People also managed to flee over, or even under, the sea: one of the most hair-raising artefacts on display in the museum is the mini submarine that one GDR citizen built which pulled him all the way to the West under the surface of the Baltic Sea.
Another object of special note as far as the ingenuity in these escape attempts is concerned is a speaker cabinet that a Dutch musician used to smuggle his girlfriend and later wife out of the East.
Of course, not all escape stories had such a happy ending. And the failed attempts are also the topic of this museum. Likewise the whole system of repression in the GDR
, which too is illustrated with smaller artefacts, as well as lots of photos and documents.
One section is devoted to the spying methods of the GDR secret police, the Stasi
. Again, specimens of those infamous "scent samples" of yellow pieces of fabric in jars can be seen here (see Stasi exhibition
and Stasi museum
A separate wing of the building contains parts of the museum less directly linked to the topic of the Wall and escapes from the GDR. One extensive section here is about art, and it includes some marvellous pieces of communist kitsch too, e.g. Stalin
busts, paintings and mosaics. There's also an especially remarkable piece of "booty", a stuffed badger taken from Erich Mielke
's house – apparently he even shot the poor thing himself!
At the time of my latest visit a few years back I found a whole extensive section about non-violent resistance movements worldwide – from Gandhi (some of whose personal belongings are on display), the peaceful (and not so peaceful) revolutions in the rest of the Eastern Bloc
, such as in Poland
, to the latest revolutionary movements in the Arab world from 2011 (e.g. large photos from protests in Cairo).

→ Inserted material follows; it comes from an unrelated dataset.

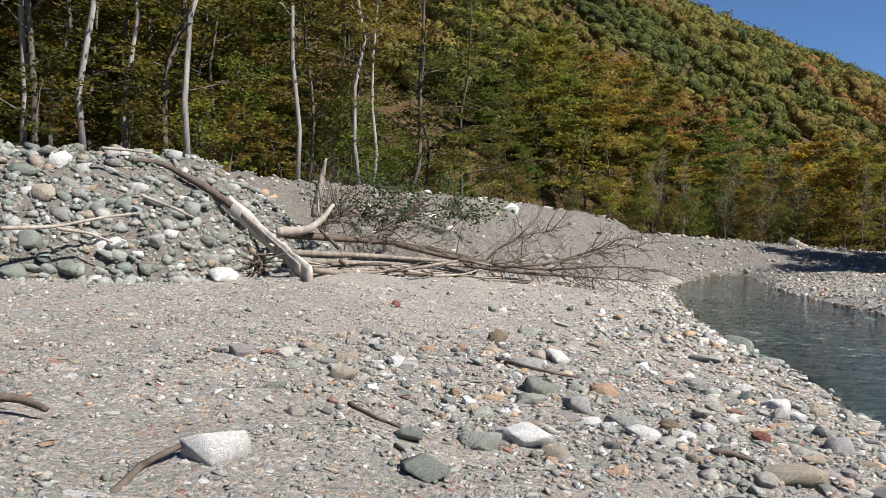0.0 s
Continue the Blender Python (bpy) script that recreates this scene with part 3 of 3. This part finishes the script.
# ---- trees ----
def tree_parts(h, r, first, reach, limbs, leaves, size, rise=0.6, lean=0.04, twigs=3, clump=0.34, flat=0.45):
    """Bark and leaves of a broadleaf tree of height h."""
    wood, leaf = Build(), Build()
    top = (rng.normal(0, lean) * h, rng.normal(0, lean) * h, h)
    trunk = bent((0, 0, -0.4), top, 9, 0.035)
    wood.tube(trunk, r * (1 - np.linspace(0, 0.93, 9)) ** 0.9, 7)
    spots = []
    for i in range(limbs):
        u = first + (0.97 - first) * (i + rng.uniform(0, 0.8)) / limbs
        k = u * 8
        a = trunk[int(k)] + (trunk[min(int(k) + 1, 8)] - trunk[int(k)]) * (k - int(k))
        az = i * 2.4 + rng.uniform(-0.5, 0.5)
        rel = (u - first) / (1 - first)
        ln = reach * (1.05 - 0.75 * rel) * rng.uniform(0.65, 1.2)
        up = rise * rng.uniform(0.5, 1.5) * (0.5 + rel)
        d = np.array([math.cos(az), math.sin(az), up])
        e = a + d / np.linalg.norm(d) * ln
        limb = bent(a, e, 6, 0.10, -0.06 * ln)
        lr = max(0.012, r * 0.38 * (1 - 0.6 * u))
        wood.tube(limb, np.linspace(lr, lr * 0.2, 6), 4)
        for j in range(twigs):
            w = rng.uniform(0.35, 1.0)
            q = limb[min(int(w * 5), 5)]
            t = q + (d / np.linalg.norm(d) * 0.5 + rng.normal(0, 0.55, 3) * (1, 1, 0.6)) * ln * 0.42
            tw = bent(q, t, 4, 0.1)
            wood.tube(tw, np.linspace(lr * 0.4, 0.006, 4), 3)
            spots += [tw[1], tw[2], tw[3], tw[3]]
        spots += [limb[3], limb[4], limb[5]]
    if leaves:
        spots = np.array(spots)
        c = spots[rng.integers(0, len(spots), leaves)]
        c = c + rng.normal(0, 1, (leaves, 3)) * np.array([1, 1, flat]) * clump * reach / 3
        leaf.cards(c, size, 0.3, 0.62, 0.4, 0.55)
    return wood, leaf


def make_tree(name, label, bark, leafmat, wood, leaf, category="tree", group="forest trees"):
    root = tagged(new(name), label, category, group)
    part("trunk", wood.mesh("trunk", bark, True), root)
    if leaf.n:
        part("crown", leaf.mesh("crown", leafmat), root)
    return root


def conifer_parts(h, r, reach, whorls, size):
    wood, leaf = Build(), Build()
    trunk = bent((0, 0, -0.4), (rng.normal(0, 0.15), rng.normal(0, 0.15), h), 8, 0.01)
    wood.tube(trunk, r * (1 - np.linspace(0, 0.96, 8)), 6)
    pts = []
    for i in range(whorls):
        u = 0.10 + 0.9 * i / whorls
        for j in range(5):
            az = i * 0.9 + j * 1.257 + rng.uniform(-0.3, 0.3)
            ln = reach * (1.02 - u) ** 0.8 * rng.uniform(0.7, 1.15) + 0.15
            a = np.array([0, 0, u * h])
            e = a + np.array([math.cos(az) * ln, math.sin(az) * ln, -0.22 * ln + 0.1])
            br = bent(a, e, 4, 0.04, -0.1 * ln)
            wood.tube(br, np.linspace(r * 0.2 * (1.1 - u), 0.008, 4), 3)
            m = int(5 + 8 * ln)
            t = rng.uniform(0.2, 1, m)[:, None]
            pts.append(a + (e - a) * t + rng.normal(0, 1, (m, 3)) * np.array([0.16, 0.16, 0.07]) * (0.5 + ln * 0.35))
    leaf.cards(np.vstack(pts), size, 0.3, 0.5)
    return wood, leaf


def stand(proto, spots, lo, hi):
    """Copies of trees at the spots, scaled and turned; the first prototype is used up too."""
    for i, (x, y) in enumerate(spots):
        ob = proto[int(rng.integers(0, len(proto)))]
        s = rng.uniform(lo, hi)
        m = pose(x, y, float(height(x, y)), rng.normal(0, 1.5), rng.normal(0, 1.5), rng.uniform(0, 360))
        c = copy_thing(ob, m)
        c.scale = (s * rng.uniform(0.9, 1.1), s * rng.uniform(0.9, 1.1), s)


def retire(protos):
    for ob in protos:
        for o in (*ob.children_recursive, ob):
            bpy.data.objects.remove(o)


def thin(spots, gap):
    out = []
    for q in spots:
        if all((q[0] - o[0]) ** 2 + (q[1] - o[1]) ** 2 > gap * gap for o in out):
            out.append(q)
    return out


# tall pale-stemmed trees behind the near bank
near = [make_tree("broadleaf_tree", "tall pale-stemmed broadleaf tree with thin olive autumn leaves", BARK_PALE, LEAF_NEAR, *tree_parts(14, 0.075, 0.3, 2.6, 16, 2600, 0.15)) for _ in range(3)]
near += [make_tree("broadleaf_tree", "dark-stemmed broadleaf tree with green and yellow leaves", BARK_DARK, LEAF_NEAR, *tree_parts(11, 0.09, 0.1, 3.0, 18, 3600, 0.16, 0.35, 0.05, 3, 0.26, 0.14)) for _ in range(3)]
for x, y in ((-6.07, 16.5), (-4.3, 25.5), (-5.1, 21.1), (-7.8, 15.7), (-9.3, 16.0), (-8.0, 17.9), (-4.4, 27.6)):
    ob = near[int(rng.integers(0, 3))]
    c = copy_thing(ob, pose(x, y, float(height(x, y)), 0, 0, rng.uniform(0, 360)))
    c.scale = (0.95, 0.95, rng.uniform(0.9, 1.15))
sp = scatter(1400, -24, 8, 13, 58, lambda x, y: np.where((signed(LEFT_CREST, x, y) > 2.4) & (signed(LEFT_CREST, x, y) < 15), 1, 0))
sp = thin(sp, 2.2)
stand(near[3:], sp[:74], 0.6, 1.1)
stand(near[:3], sp[74:84], 0.75, 1.05)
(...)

So there was clearly an ambition to remain up to date. Meanwhile, of course, we know that the "Arab Spring" turned out to have largely failed.
Back over in the Western world, there's a whole room dedicated to Ronald Reagan! Yes, you can probably guess why: because he once made that famous speech in 1987 right by the Brandenburg Gate in which he urged "Mr Gorbachev: tear down this wall!". To this day too many people misunderstand that mere propagandistic gesture as actually having had anything to do with the fall of the Wall years later. It's a tad disappointing that the Checkpoint Charlie Museum has fallen for that misconception too. Even more disturbing is the full-on unabashed Reagan glorification that overflows in this room, complete with display cabinets containing his cowboy hat, cowboy boots, as well as countless pro-Reagan election campaign badges. Given that it was Reagan who so massively raised the power of the US military-industrial complex like no other president before him, restarted the production of chemical (nerve gas) weapons, initiated the dangerously destabilizing "Star Wars
" programme, and often enough behaved like bull in a china shop in diplomatic terms too (remember his "empire of evil" insults?), it is a bit off-putting to find him portrayed so one-sidedly as a heroic man of peace in this museum (of all places).

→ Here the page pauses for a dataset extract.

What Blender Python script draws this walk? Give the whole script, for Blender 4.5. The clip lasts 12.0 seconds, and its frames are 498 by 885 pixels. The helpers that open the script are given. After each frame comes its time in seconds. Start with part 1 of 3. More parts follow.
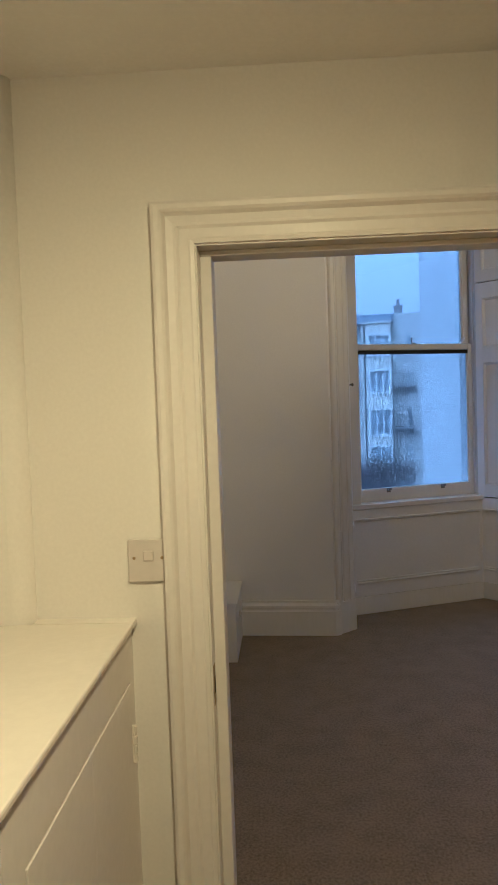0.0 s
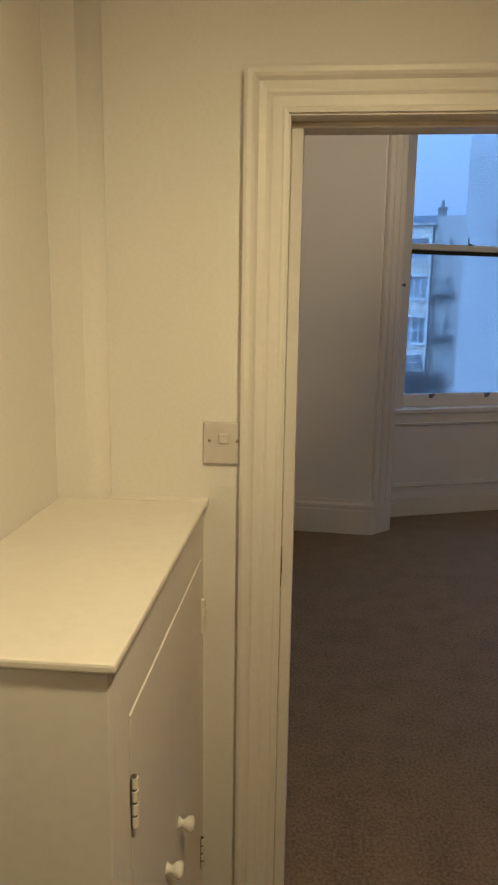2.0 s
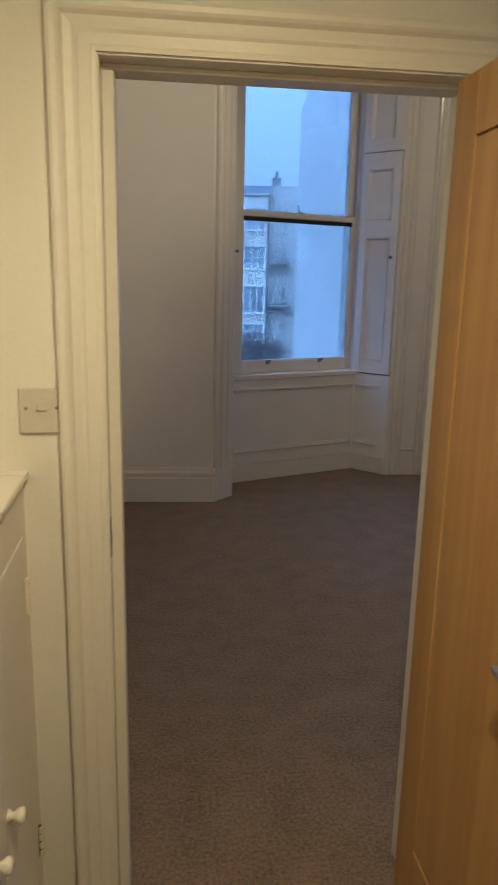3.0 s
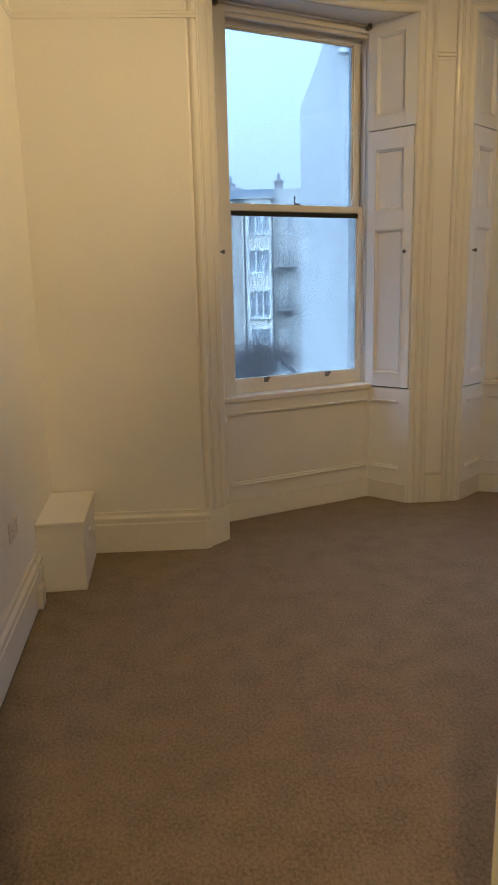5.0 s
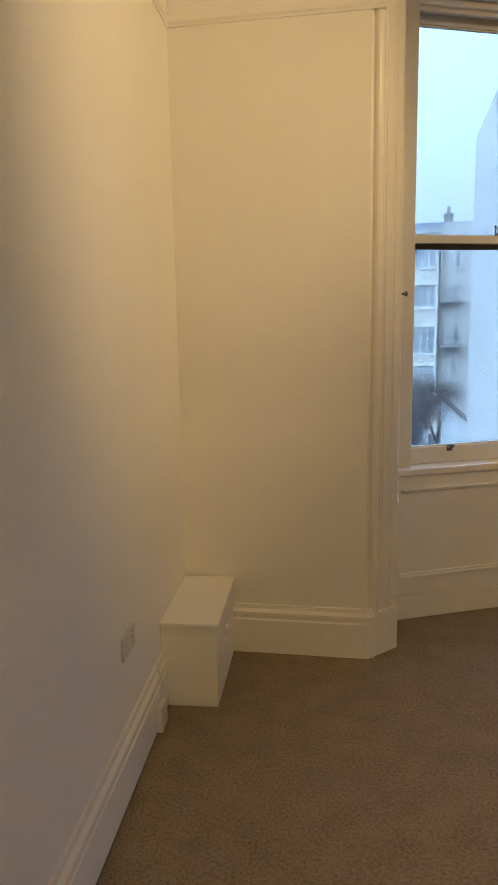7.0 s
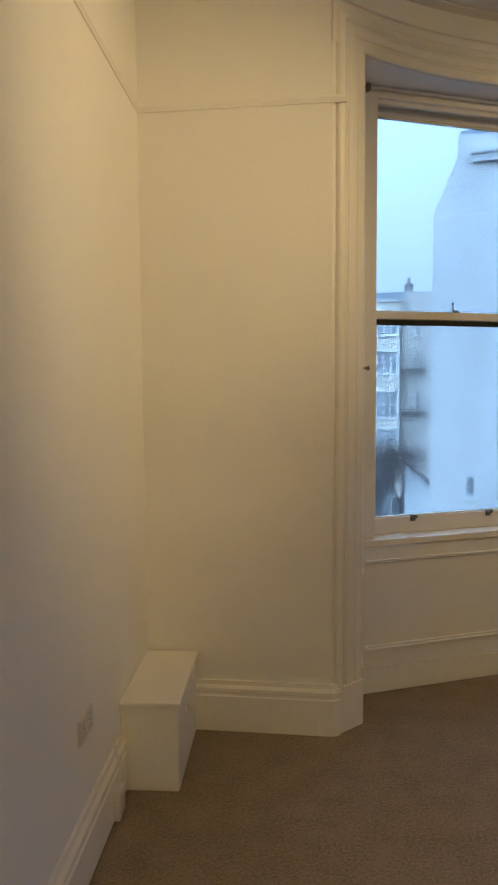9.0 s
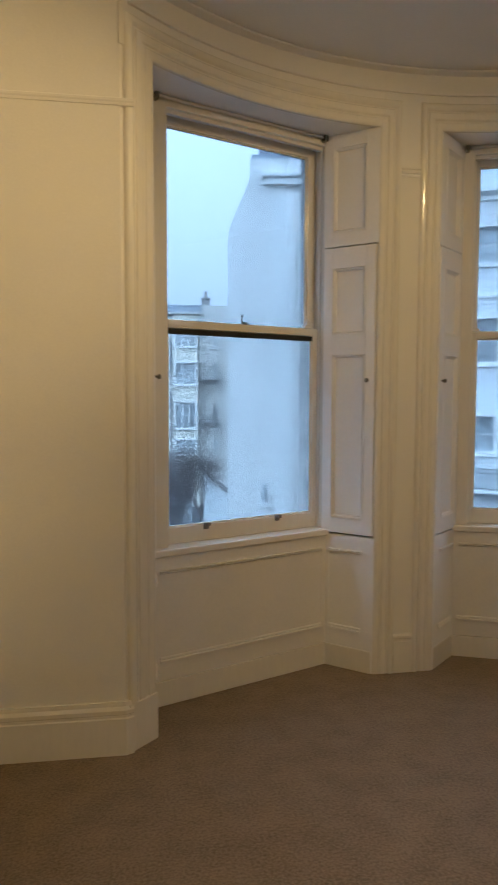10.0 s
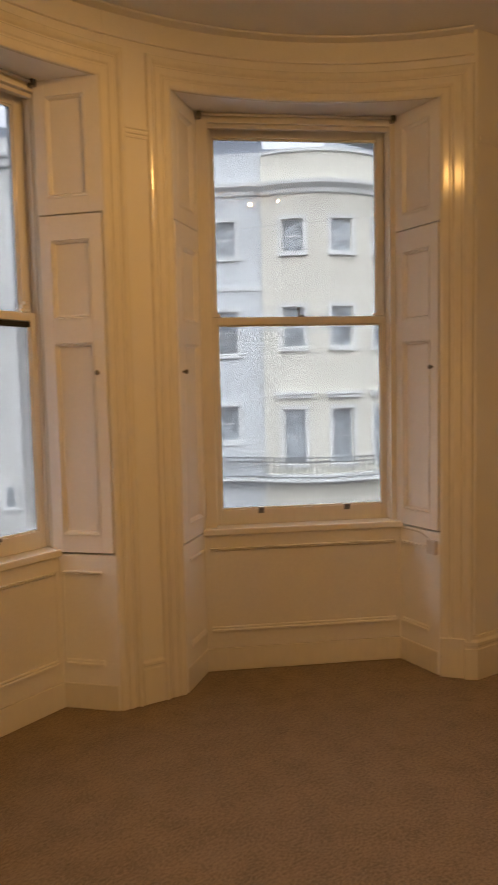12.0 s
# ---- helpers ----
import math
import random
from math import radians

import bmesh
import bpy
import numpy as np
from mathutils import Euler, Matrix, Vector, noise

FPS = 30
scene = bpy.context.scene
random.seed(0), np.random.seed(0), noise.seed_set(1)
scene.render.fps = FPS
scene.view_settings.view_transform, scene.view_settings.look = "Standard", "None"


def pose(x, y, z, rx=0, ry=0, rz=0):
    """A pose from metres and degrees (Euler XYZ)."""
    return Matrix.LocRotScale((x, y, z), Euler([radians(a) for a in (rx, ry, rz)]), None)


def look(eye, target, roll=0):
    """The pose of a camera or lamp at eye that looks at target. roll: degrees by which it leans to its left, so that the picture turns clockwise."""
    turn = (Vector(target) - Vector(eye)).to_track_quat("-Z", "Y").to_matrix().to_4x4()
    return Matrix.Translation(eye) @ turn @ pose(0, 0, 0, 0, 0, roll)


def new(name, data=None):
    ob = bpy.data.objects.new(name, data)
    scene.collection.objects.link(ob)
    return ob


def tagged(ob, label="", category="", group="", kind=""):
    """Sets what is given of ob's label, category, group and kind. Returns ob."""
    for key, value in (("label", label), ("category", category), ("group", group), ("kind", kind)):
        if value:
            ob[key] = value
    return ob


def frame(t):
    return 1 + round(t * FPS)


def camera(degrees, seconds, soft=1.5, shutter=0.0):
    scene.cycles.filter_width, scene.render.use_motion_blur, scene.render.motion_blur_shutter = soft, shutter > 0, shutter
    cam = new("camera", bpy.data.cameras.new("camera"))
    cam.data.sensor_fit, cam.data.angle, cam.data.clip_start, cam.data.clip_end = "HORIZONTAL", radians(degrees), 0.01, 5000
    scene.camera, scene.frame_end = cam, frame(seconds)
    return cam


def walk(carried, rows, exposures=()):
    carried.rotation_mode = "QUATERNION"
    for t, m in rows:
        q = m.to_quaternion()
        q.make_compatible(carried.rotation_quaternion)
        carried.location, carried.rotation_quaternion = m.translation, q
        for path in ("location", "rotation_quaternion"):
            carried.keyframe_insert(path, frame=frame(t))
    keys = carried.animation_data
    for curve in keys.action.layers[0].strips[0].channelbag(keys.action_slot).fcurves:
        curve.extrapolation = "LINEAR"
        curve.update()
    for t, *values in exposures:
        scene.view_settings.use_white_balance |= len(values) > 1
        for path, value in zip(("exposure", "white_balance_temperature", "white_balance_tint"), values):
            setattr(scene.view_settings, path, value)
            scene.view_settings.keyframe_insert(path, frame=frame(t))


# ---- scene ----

Back on more familiar territory, the museum also covers the last days of the Soviet Union, especially the failed 1991 coup in the USSR
, esp. Moscow
. On display is the huge flag in Russian national colours that protesters – with Boris Yeltsin taking the helm – gathered behind as a symbol of their determination not to let the old communist guard have their way.
On the other hand, the contemporary political repression in Russia under its new "tsar" Vladimir Putin is also given significant space in the museum. Covered in particular are those cases of assassinated critical journalists, such as Anna Politkovskaya, or the imprisonment of former oligarch and Putin rival Mikhail Khodorkovsky. There was ongoing refurbishment and expansion work especially in this section at the time of my last visit (in November 2011), so it may be interesting to see how this topic will be represented by the museum in the future.
The texts and labelling in the museum's exhibition(s) are by and large in four languages: German, English, French and Russian. The order in which they appear on the large text panels varies, apparently at random. A few bits of the older parts of the exhibition occasionally lack the Russian version (and have generally a more cobbled-together feel than the more recent additions). The quality of the translations into English is overall OK.
More general background information about the museum's main themes is provided by various short documentaries shown on a loop as well as longer films that can be viewed in the museum's cinema. There's also a library that is open to the public (upon prior registration).
The museum's shop sells all manner of the usual Wall memorabilia including T-shirts, books, postcards, and (allegedly) original little concrete pieces of the Berlin Wall
More souvenir shops line the streets around the museum. In fact, the commercialism that has developed here can be a bit overwhelming and certainly detracts even further from any trace of authenticity the place may still exude.
As if to counter all this more or less cheap commercialism, there are now long walls with information panels lining several streets around Checkpoint Charlie. Instead of riding the sensationalist bandwagon even further, these panels make a much more sober, historically informational attempt, including some remarkable photos, but also some rather "elementary" information that's more for beginners and will likely bore visitors who are already halfway familiar with the story of the Cold War
and the Berlin Wall. In addition, however, they also provide information about many (though not all) of the various other Wall-related points of interest in Berlin (all of these, and more, are also covered here – see under Berlin Wall
If you're new to Berlin
and the whole topic of the former border, then these information panels are surely a very good starting point, from where to take your Wall sightseeing further.